Is it a limitation of FastText pre-trained models?

dzieciou
  • 4,049
  • 8
  • 41
  • 85

2 Answers2

2

I'm not aware of FastText having any special ability to handle multi-word phrases.

So I expect your query is being interpreted as one long word that's not in the model, which includes many character n-grams that includes ' ' space characters.

And, as I don't expect the training data had any such n-grams with spaces, all such n-grams' vectors will be arbitrarily-random collisions in the model's n-gram buckets. Thus any such synthesized out-of-vocabulary vector for such a 'word' is likely to b even noisier than the usual OOV vectors.

But also: the pyfasttext wrapper is an abandoned unofficial interface to FastText that hasn't bee updated in over 2 years, and has a message at its PyPI page:

Warning! pyfasttext is no longer maintained: use the official Python binding from the fastText repository: https://github.com/facebookresearch/fastText/tree/master/python

You may find better results using it instead. See its doc/examples folder for example code for examples of how its can be queried for nearest-neighbors, and also consider its get_sentence_vector() as a way to split a string into words whose vectors are then averaged, rather than just treating the string as one long OOV word.

gojomo
  • 52,260
  • 14
  • 86
  • 115
2

As described in the documentation, official fastText unsupervised embeddings are built after a phase of tokenization, in which the words are separated.
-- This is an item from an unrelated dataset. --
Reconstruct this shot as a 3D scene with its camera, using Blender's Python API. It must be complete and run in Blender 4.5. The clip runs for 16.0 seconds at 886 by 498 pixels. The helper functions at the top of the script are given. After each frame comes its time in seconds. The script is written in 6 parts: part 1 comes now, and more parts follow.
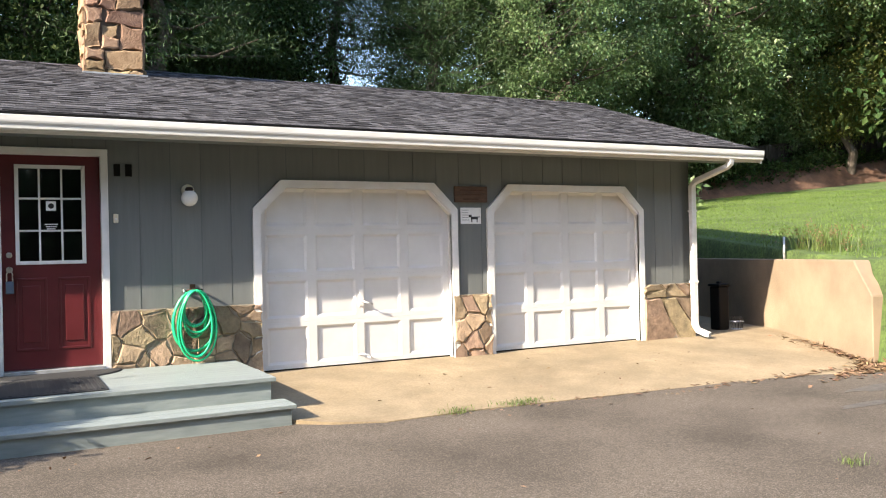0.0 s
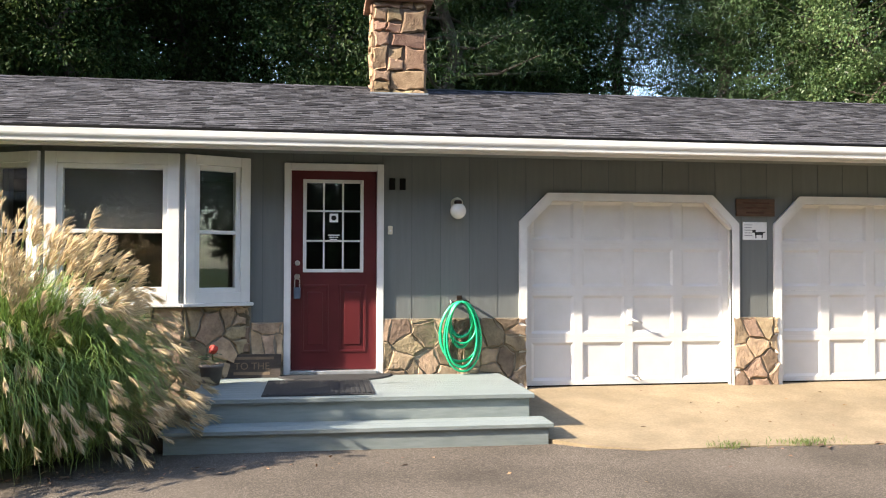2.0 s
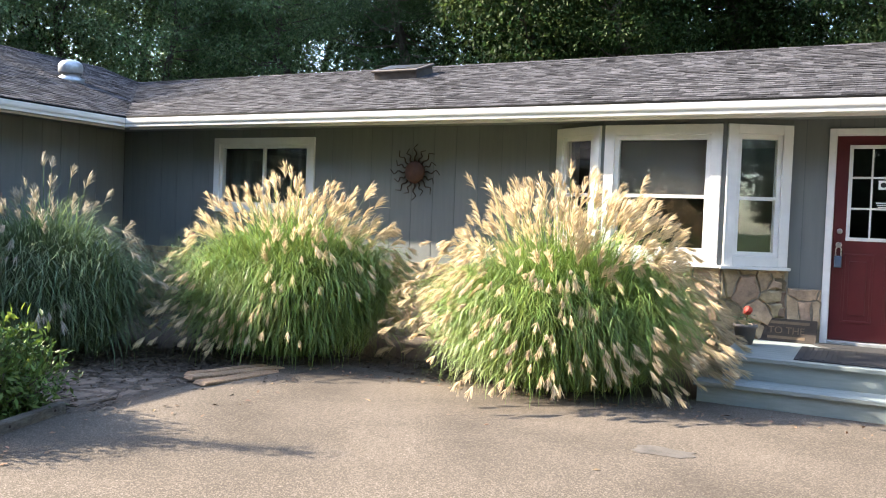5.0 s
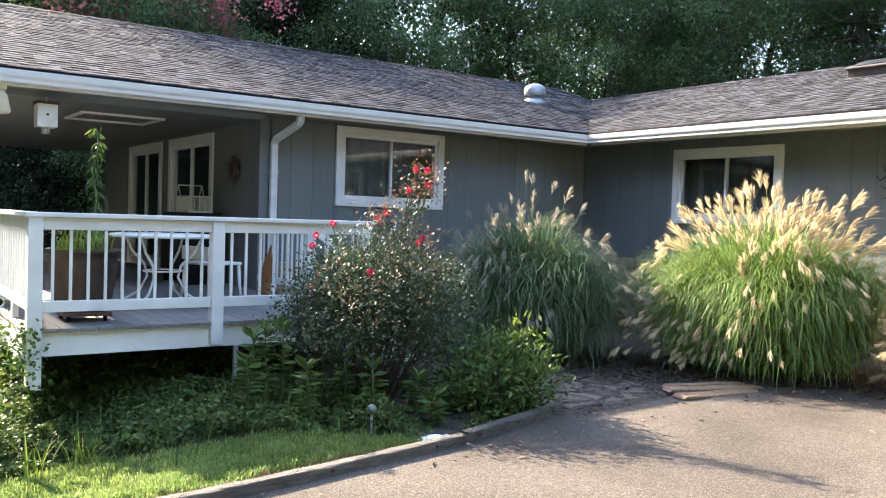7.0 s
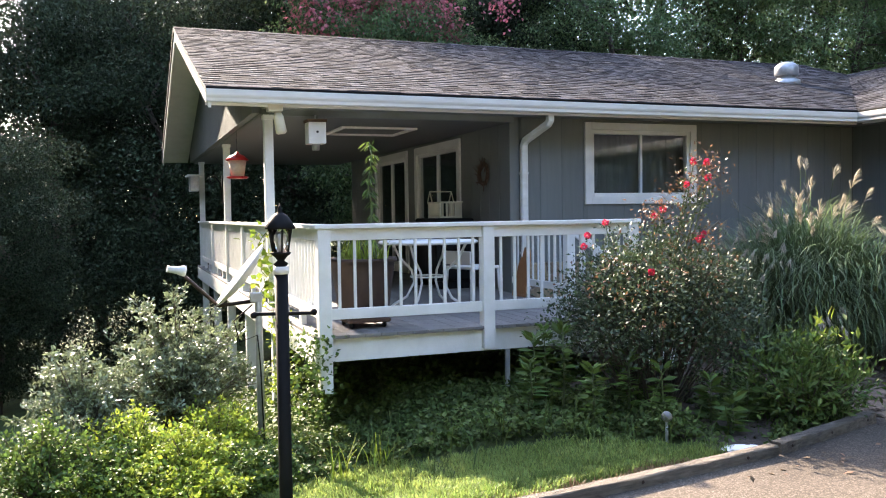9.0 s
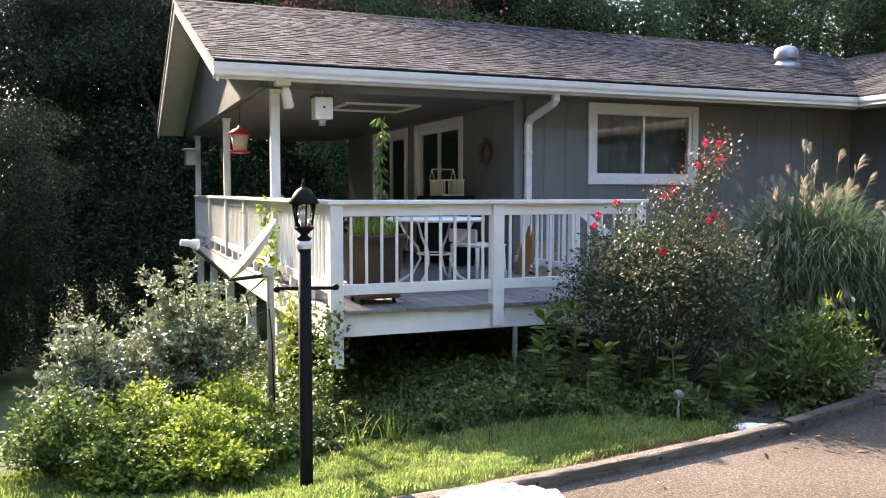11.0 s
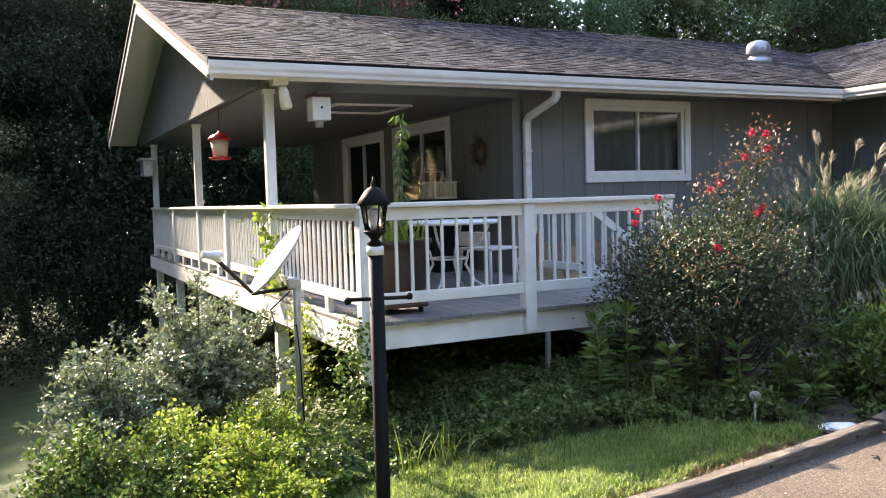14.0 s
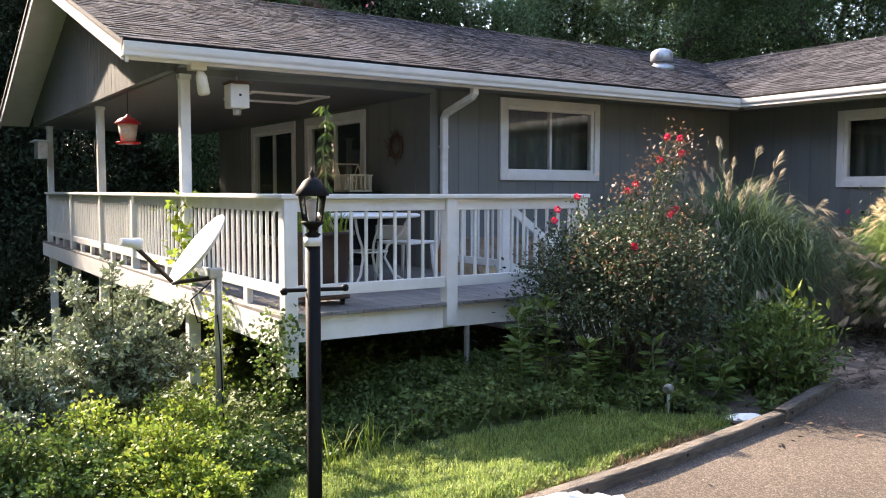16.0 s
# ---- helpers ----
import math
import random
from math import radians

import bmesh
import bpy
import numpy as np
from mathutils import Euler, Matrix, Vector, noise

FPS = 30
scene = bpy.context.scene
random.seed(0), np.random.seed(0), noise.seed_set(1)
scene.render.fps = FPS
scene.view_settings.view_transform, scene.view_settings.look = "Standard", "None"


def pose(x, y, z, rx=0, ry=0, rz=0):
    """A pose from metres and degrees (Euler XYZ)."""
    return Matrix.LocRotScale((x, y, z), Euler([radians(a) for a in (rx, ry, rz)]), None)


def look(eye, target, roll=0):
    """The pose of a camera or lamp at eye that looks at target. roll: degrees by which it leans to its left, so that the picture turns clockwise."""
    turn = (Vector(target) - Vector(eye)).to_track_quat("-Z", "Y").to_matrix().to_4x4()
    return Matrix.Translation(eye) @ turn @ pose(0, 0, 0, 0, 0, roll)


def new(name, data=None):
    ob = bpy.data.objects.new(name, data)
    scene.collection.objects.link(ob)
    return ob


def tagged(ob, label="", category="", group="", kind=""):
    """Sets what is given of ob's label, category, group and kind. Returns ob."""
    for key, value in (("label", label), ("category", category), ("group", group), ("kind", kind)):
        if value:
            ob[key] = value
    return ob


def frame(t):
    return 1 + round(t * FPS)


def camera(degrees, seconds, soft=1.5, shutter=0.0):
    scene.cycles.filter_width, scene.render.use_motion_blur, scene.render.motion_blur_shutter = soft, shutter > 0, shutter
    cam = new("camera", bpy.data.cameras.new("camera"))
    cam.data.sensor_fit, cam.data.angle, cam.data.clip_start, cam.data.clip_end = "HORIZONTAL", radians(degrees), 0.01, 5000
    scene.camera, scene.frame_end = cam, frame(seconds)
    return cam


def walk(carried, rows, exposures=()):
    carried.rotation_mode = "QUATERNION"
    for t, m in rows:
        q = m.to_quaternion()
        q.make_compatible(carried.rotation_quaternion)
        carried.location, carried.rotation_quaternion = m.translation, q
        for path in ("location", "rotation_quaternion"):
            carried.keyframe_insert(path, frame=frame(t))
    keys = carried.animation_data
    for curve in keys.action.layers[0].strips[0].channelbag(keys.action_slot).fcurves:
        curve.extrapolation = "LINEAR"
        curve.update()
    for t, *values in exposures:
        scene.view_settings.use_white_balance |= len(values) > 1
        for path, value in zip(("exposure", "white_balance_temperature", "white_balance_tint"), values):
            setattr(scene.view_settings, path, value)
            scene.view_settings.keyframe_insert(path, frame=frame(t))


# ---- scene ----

If you look at your model vocabulary (model.words in the official python binding), you won't find multi-word phrases containing spaces.

Therefore, as pointed out by gojomo, the generated vectors are synthetic, artificial and noisy; you can deduce it from the result of your queries.

In essence, fastText official embeddings are not suitable for this task. In my experience this does not depend on the version / wapper used.